Natanz e Isfahan – Altre due bombe bunker-buster e una trentina di missili hanno colpito il centro di Natanz, che ospita più centrifughe di Fordow (almeno 10mila), ma è anche più vecchio. Già danneggiato dagli attacchi israeliani sia in superficie che nei tunnel, è dal 16 giugno che per l’Aiea il suo quadro elettrico, e quindi le sue centrifughe, risultano compromesse. Gli americani avrebbero mirato alle sale sotterranee di arricchimento dell’uranio con le bombe e alle palazzine esterne con i Tomahawk. Isfahan, invece, è considerato il cervello del programma nucleare degli ayatollah: le gallerie e gli edifici del centro di ricerca sono stati colpito da una dozzina di missili da crociera.

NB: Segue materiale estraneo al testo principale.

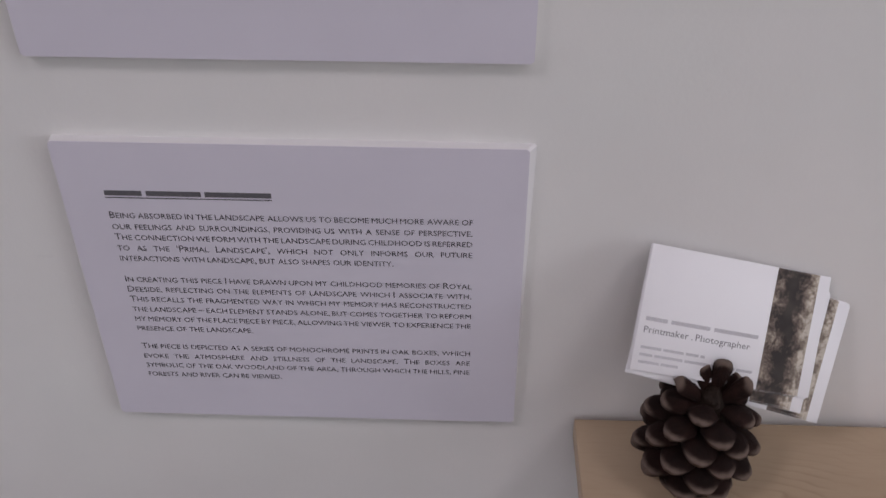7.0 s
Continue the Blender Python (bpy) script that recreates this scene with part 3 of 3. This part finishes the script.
cone = new("pine_cone")
cone.matrix_world = Matrix.Translation((0.2767, -0.0372, TOP_Z)) @ pose(0, 0, 0, -3, 8, 0)
tagged(cone, "dark brown open pine cone with pale-edged scales on the shelf", "pine cone")
CONE_H = 0.072
bm = bmesh.new()
prof = [(0.0, 0.006), (0.05, 0.011), (0.3, 0.013), (0.6, 0.009), (0.75, 0.005), (0.82, 0.0015)]
rings = [[bm.verts.new((r * math.cos(2 * math.pi * i / 12), r * math.sin(2 * math.pi * i / 12), h * CONE_H)) for i in range(12)] for h, r in prof]
for a, c in zip(rings, rings[1:]):
    for i in range(12):
        bm.faces.new((a[i], a[(i + 1) % 12], c[(i + 1) % 12], c[i])).smooth = True
bm.faces.new(rings[0][::-1])
bm.faces.new(rings[-1])
part("core", bm, SCALE_CORE, cone)

rng = random.Random(3)
CROWN_SCALES = [(345, 0.985, 0.0050), (262, 0.92, 0.0135), (92, 0.84, 0.0185), (45, 0.90, 0.0100), (305, 0.86, 0.0135), (20, 0.82, 0.0140)]  # turn, height, spread
N, CROWN = 46, len(CROWN_SCALES)
shapes = []
for k in range(N + CROWN):
    f = (k + 0.5) / N
    if k < N:
        z0, z1 = 0.13 + 0.60 * f, 0.050 + 0.75 * f + rng.uniform(-0.012, 0.012)
        r1 = 0.0288 * (1 - abs((z1 - 0.41) / (0.385 if z1 < 0.41 else 0.46)) ** (2.2 if z1 < 0.41 else 1.9)) ** 0.5 * rng.uniform(0.96, 1.03)
        wide = (0.0166 - 0.0060 * max(0.0, f - 0.5)) * rng.uniform(0.93, 1.07) * min(1.0, 0.85 + f)
        deep = 0.0150
    else:
        z0 = 0.68
        turn, z1, r1 = CROWN_SCALES[k - N]
        wide, deep = 0.0088 * rng.uniform(0.92, 1.08), 0.0260
    run, climb = r1 - 0.003, (z1 - z0) * CONE_H
    rise, length = math.degrees(math.atan2(climb, run)), math.hypot(run, climb)
    if k < N:
        turn = k * 137.508 + rng.uniform(-5, 5)
    m = Matrix.Translation((0, 0, z0 * CONE_H)) @ pose(0, 0, 0, 0, 0, turn) @ Matrix.Translation((0, 0.003, 0)) @ pose(0, 0, 0, rise, rng.uniform(-6, 6), rng.uniform(-4, 4))
    m = m @ Matrix.Diagonal((wide, length, deep, 1))
    if len(shapes) < 4 or k == N:
        ob = part("scale", scale_mesh(len(shapes), *((0.56, 1.25) if k < N else (0.76, 0.35))), SCALE_BROWN, cone)
        shapes.append(ob.data)
    else:
        ob = new("scale", shapes[k % 4 if k < N else 4])
        ob.parent = cone
    ob.matrix_local = m
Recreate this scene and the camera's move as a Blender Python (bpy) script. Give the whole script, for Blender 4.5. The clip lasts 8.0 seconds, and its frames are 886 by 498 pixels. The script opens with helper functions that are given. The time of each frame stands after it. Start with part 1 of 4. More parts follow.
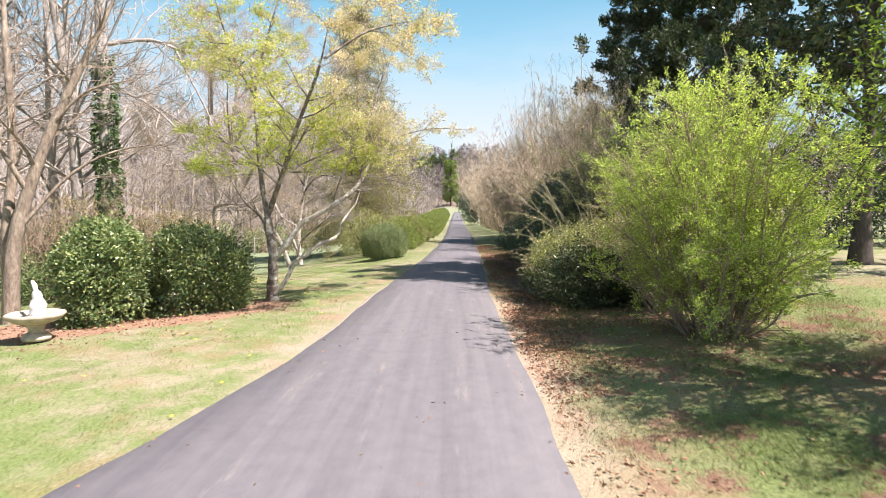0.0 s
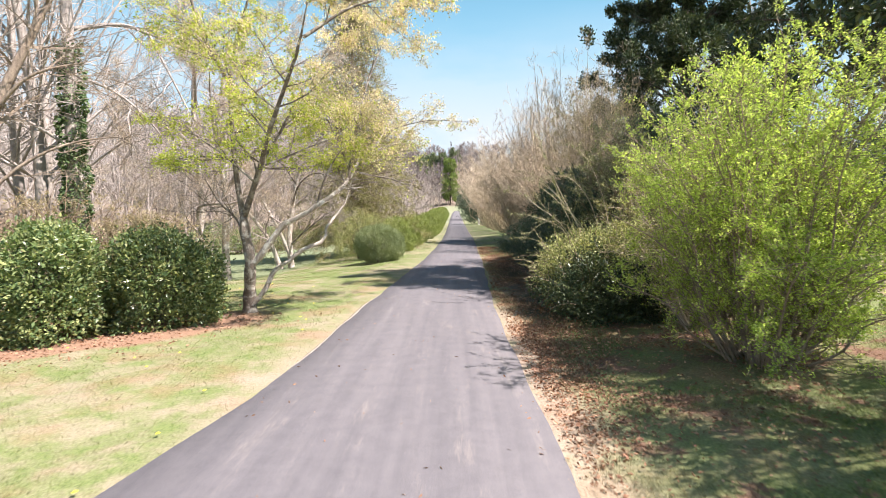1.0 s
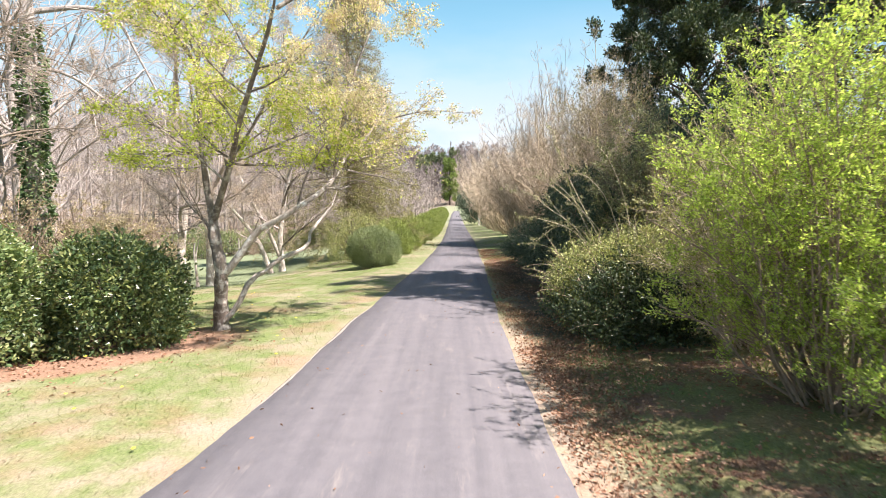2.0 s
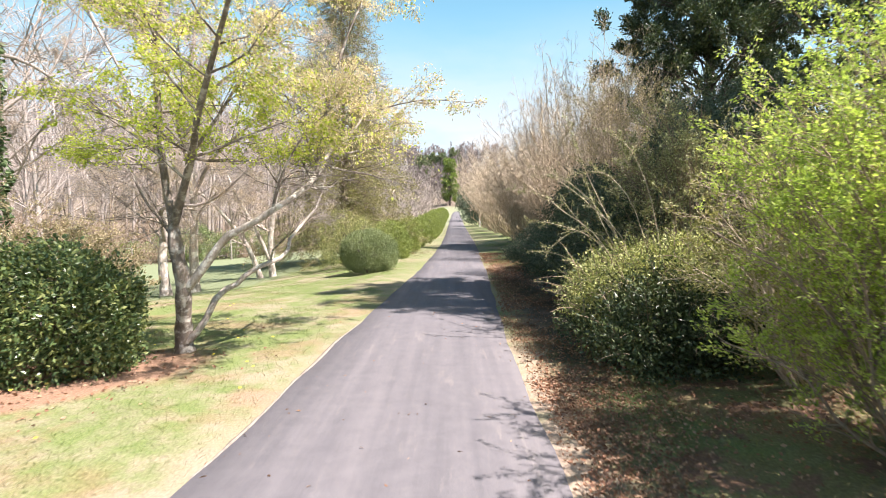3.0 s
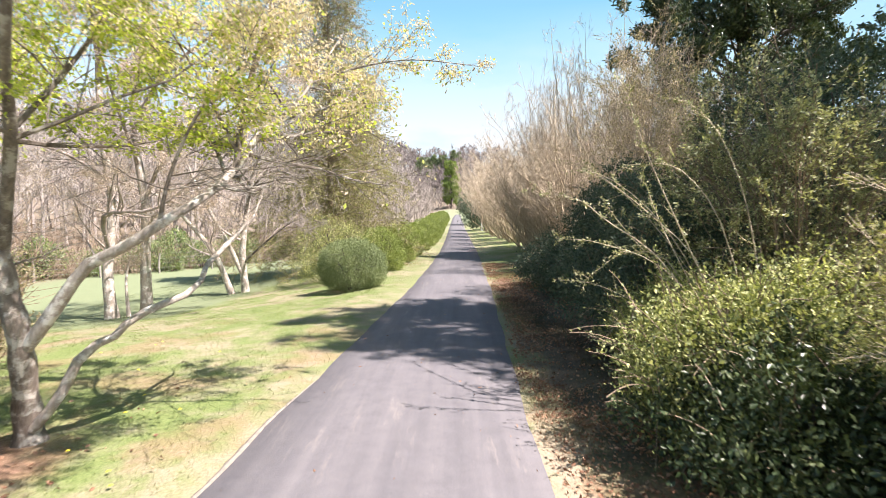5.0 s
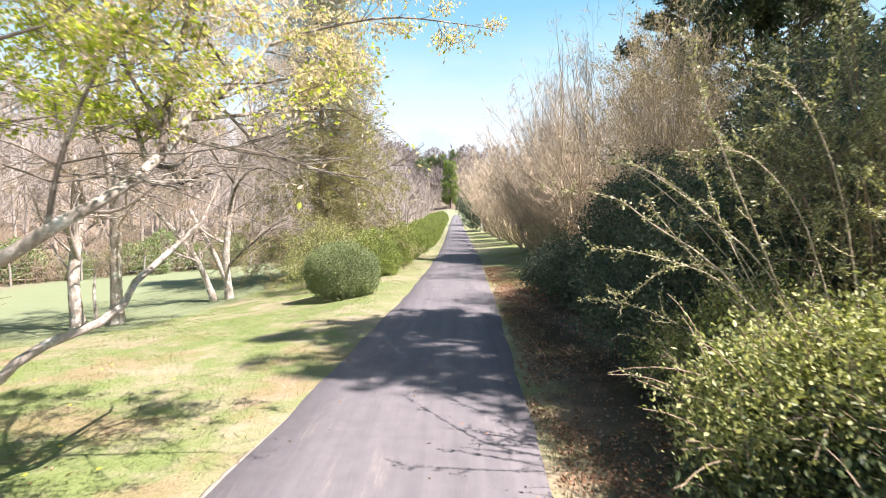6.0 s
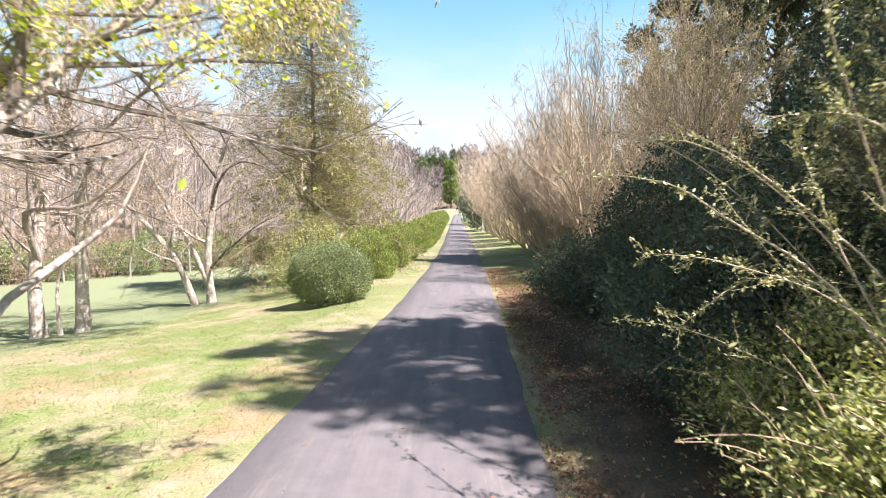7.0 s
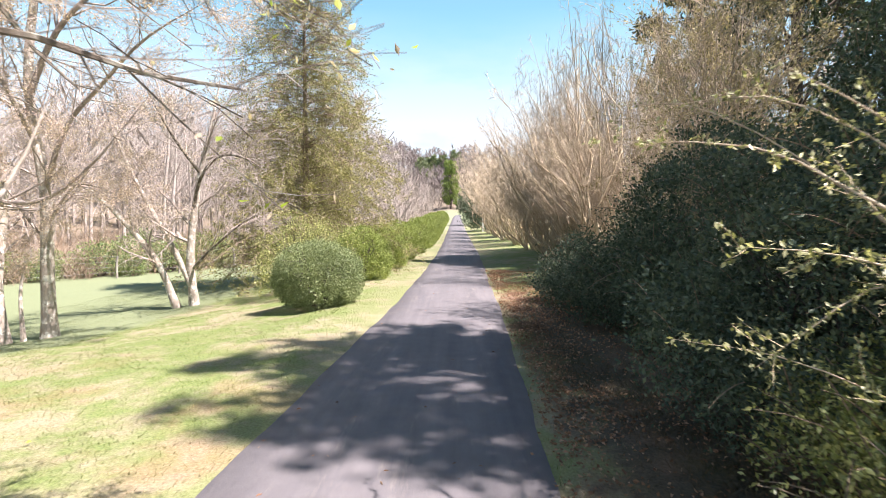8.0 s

I camion fuori da Fordow – Alcune immagini satellitari fornite da Maxar Technologies, mostrano che tra il 19 e il 20 giugno 16 camion si sono ammassati all’ingresso del sito di Fordow. Questo, secondo l’analisi dell’Open Source Centre di Londra, suggerisce che l’Iran potrebbe essersi preparato all’attacco Usa trasferendo altrove il materiale custodito nella montagna. Il regime sostiene di aver evacuato i siti ben prima dei raid: «L’uranio arricchito è stato spostato dai centri nucleari», ha dichiarato Hassan Abedini, vicecapo politico della tv di Stato iraniana. Il capo dell’Agenzia atomica iraniana, Mohammad Eslami, ha invece affermato che ci sarebbe un altro sito «segreto e invulnerabile» nel Paese in cui potrebbe proseguire il programma nucleare. Anche se l’agenzia iraniana Mehr sostiene che l’uranio arricchito di Fordow sia stato effettivamente portato via, rimane comunque improbabile che sia stato sicuro trasportarlo su semplici tir. «L’Iran non ha mai nascosto di aver protetto il suo materiale», aveva però ricordato Rafael Grossi intervistato dalla Cnn. Il direttore dell’Aiea ha poi confermato al New York Times di ritenere che il materiale conservato a Isfahan sia stato effettivamente spostato dagli iraniani: a contenere l’uranio sarebbero degli speciali barili, compatti abbastanza da entrare nei bagagliai di una decina d’auto.